Bir hukuk devletinin sorunlara kan davası gibi bakarak intikam peşinde koşmayacağını ifade eden Becerikli, Türkiye'nin hızla büyük bir kaosa sürüklendiğini belirtti. Başta iktidar olmak üzere toplumsal ayrışmayı hızlandırarak halkların kutuplaştırıldığını ifade eden Becerikli, “Aylardır derinleşen siyasal istikrarsızlık, sorunlar karşısında işletilmeyen meclis, anti demokratik uygulamalarla tek düşünce, tek tip insan dayatmaları, dayatılanın dışındaki yaklaşımlara karşı anında saldıran güdümlü basın yayın organları, adeta intikam alınmalı, barışçıl ve demokratik olanı susturmak… Yaşanan budur.

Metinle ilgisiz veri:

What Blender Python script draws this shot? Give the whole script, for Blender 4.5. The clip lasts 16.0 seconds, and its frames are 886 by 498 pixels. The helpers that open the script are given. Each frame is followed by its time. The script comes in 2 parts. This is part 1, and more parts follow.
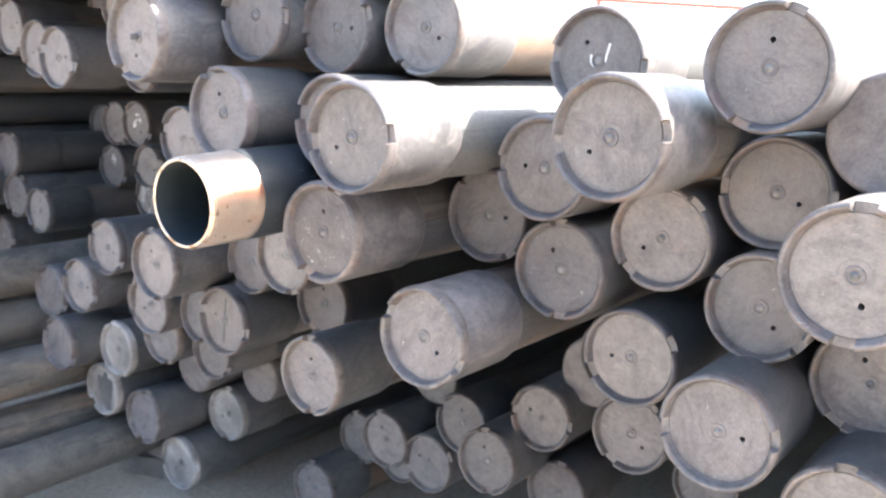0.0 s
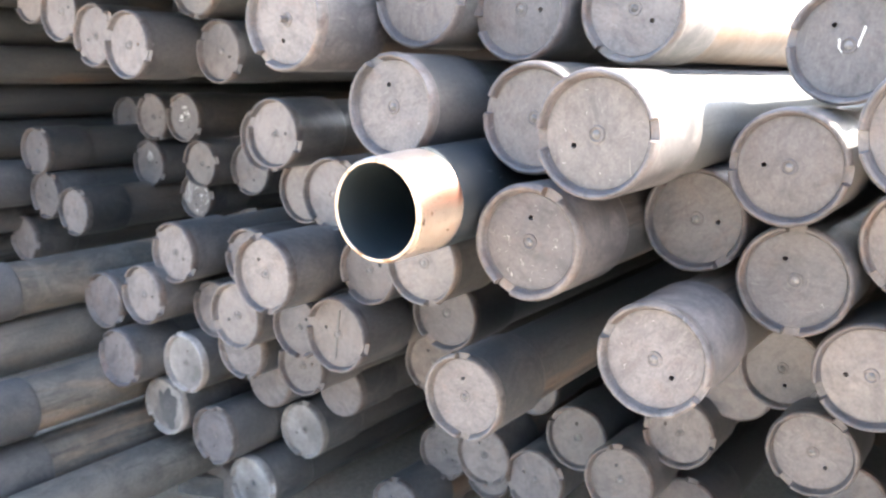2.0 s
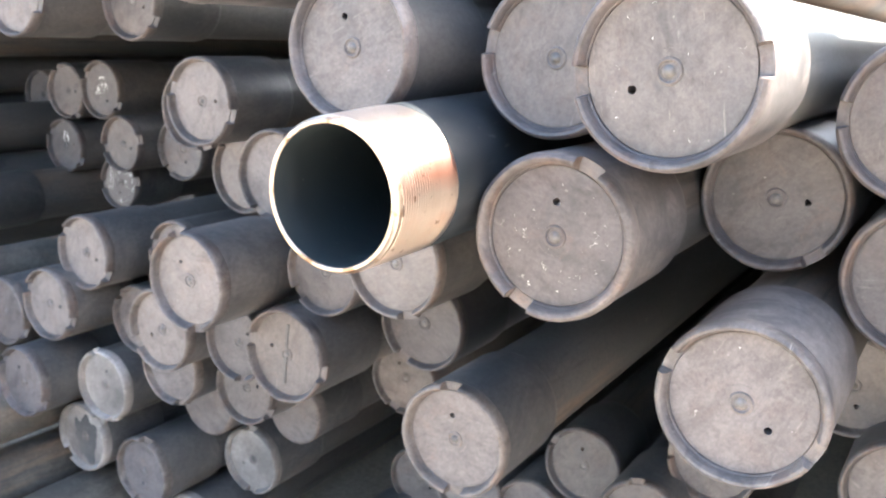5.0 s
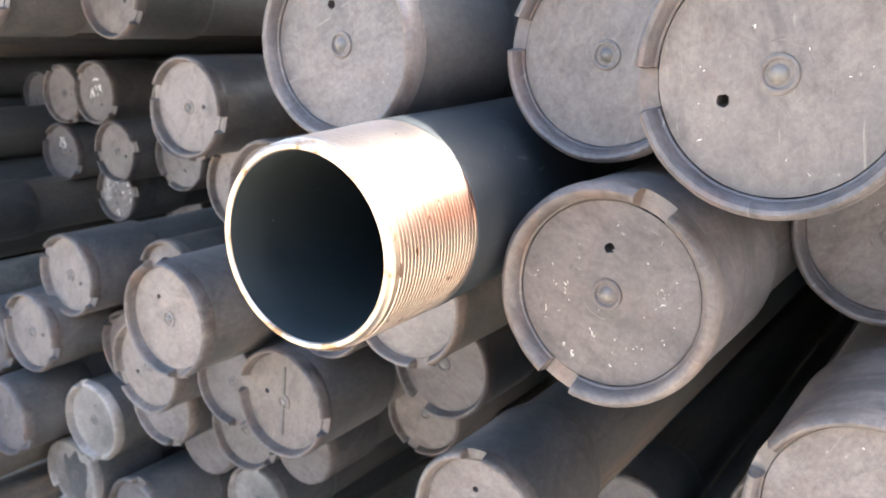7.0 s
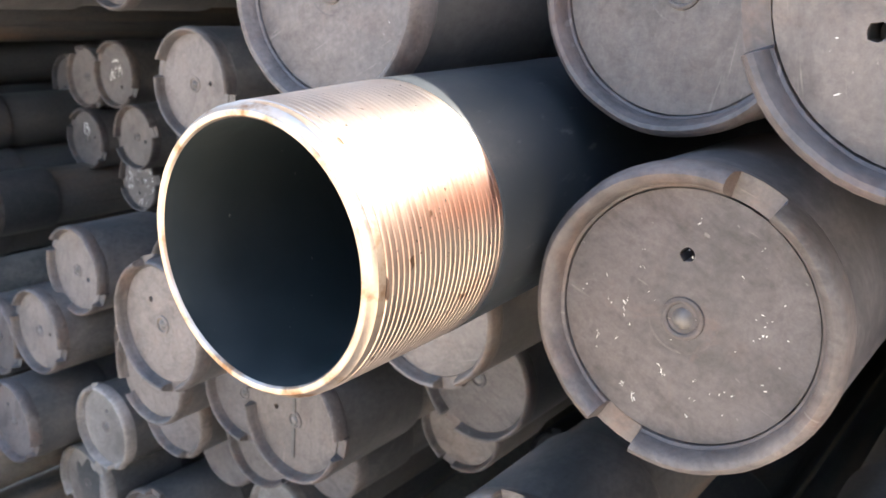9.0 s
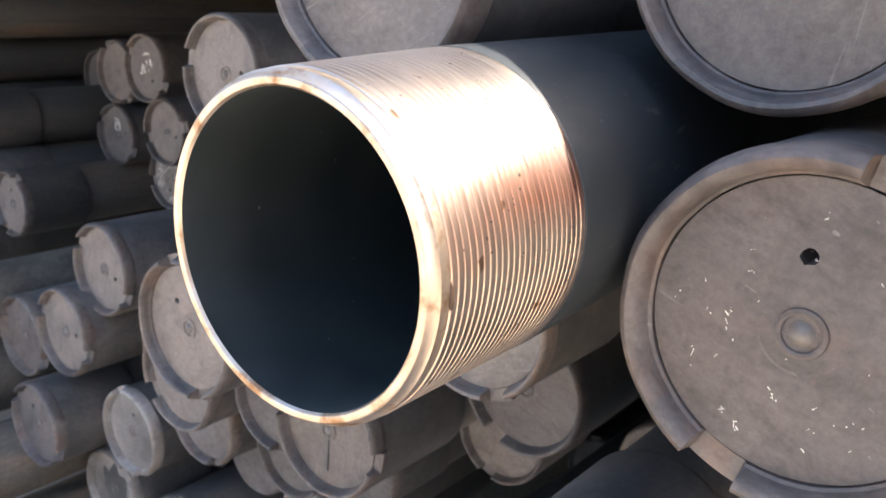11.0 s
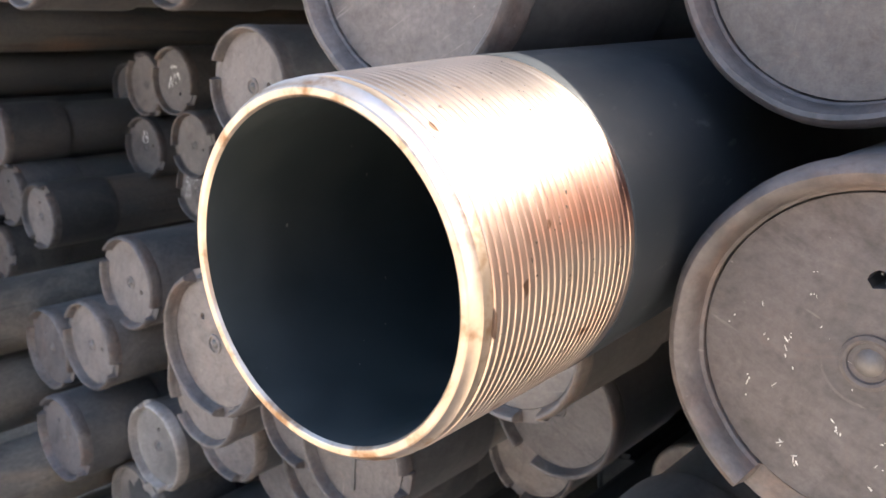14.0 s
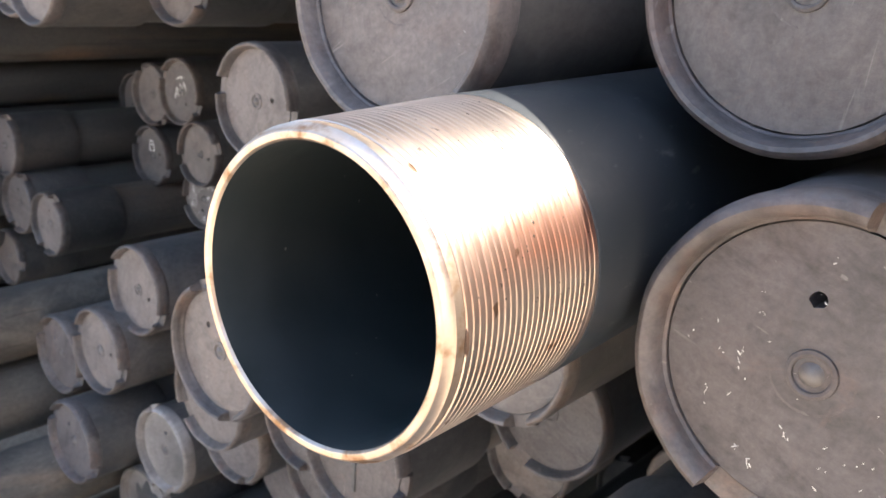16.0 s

Aylardır sokağa çıkma yasağı olan ve ağır silahların kullanılması ile harabeye dönen Sur'da öldürülen sivilleri insanlar görmedi. Devlet de sesini yükselteni susturarak bir korku politikası yarattı. Sonuç olarak bugün Cizre'de yaşananlara sessiz kalınmasının zemini hazırlandı” diye konuştu. Cizre'de günlerdir bir bodrumda mahsur kalan 28 yaralı için özellikle Türkiye'nin batısının sessiz kaldığını ifade eden Saadet, “Bu sessizlik orada 7 yaralının yaşamını yitirmesine sebep oldu diğer yaralılardan ise haber alınamıyor ve ne yazık Türkiye uyuyor, uyumaya devam ettikçe orada insanlık ölüyor” diye getirdi.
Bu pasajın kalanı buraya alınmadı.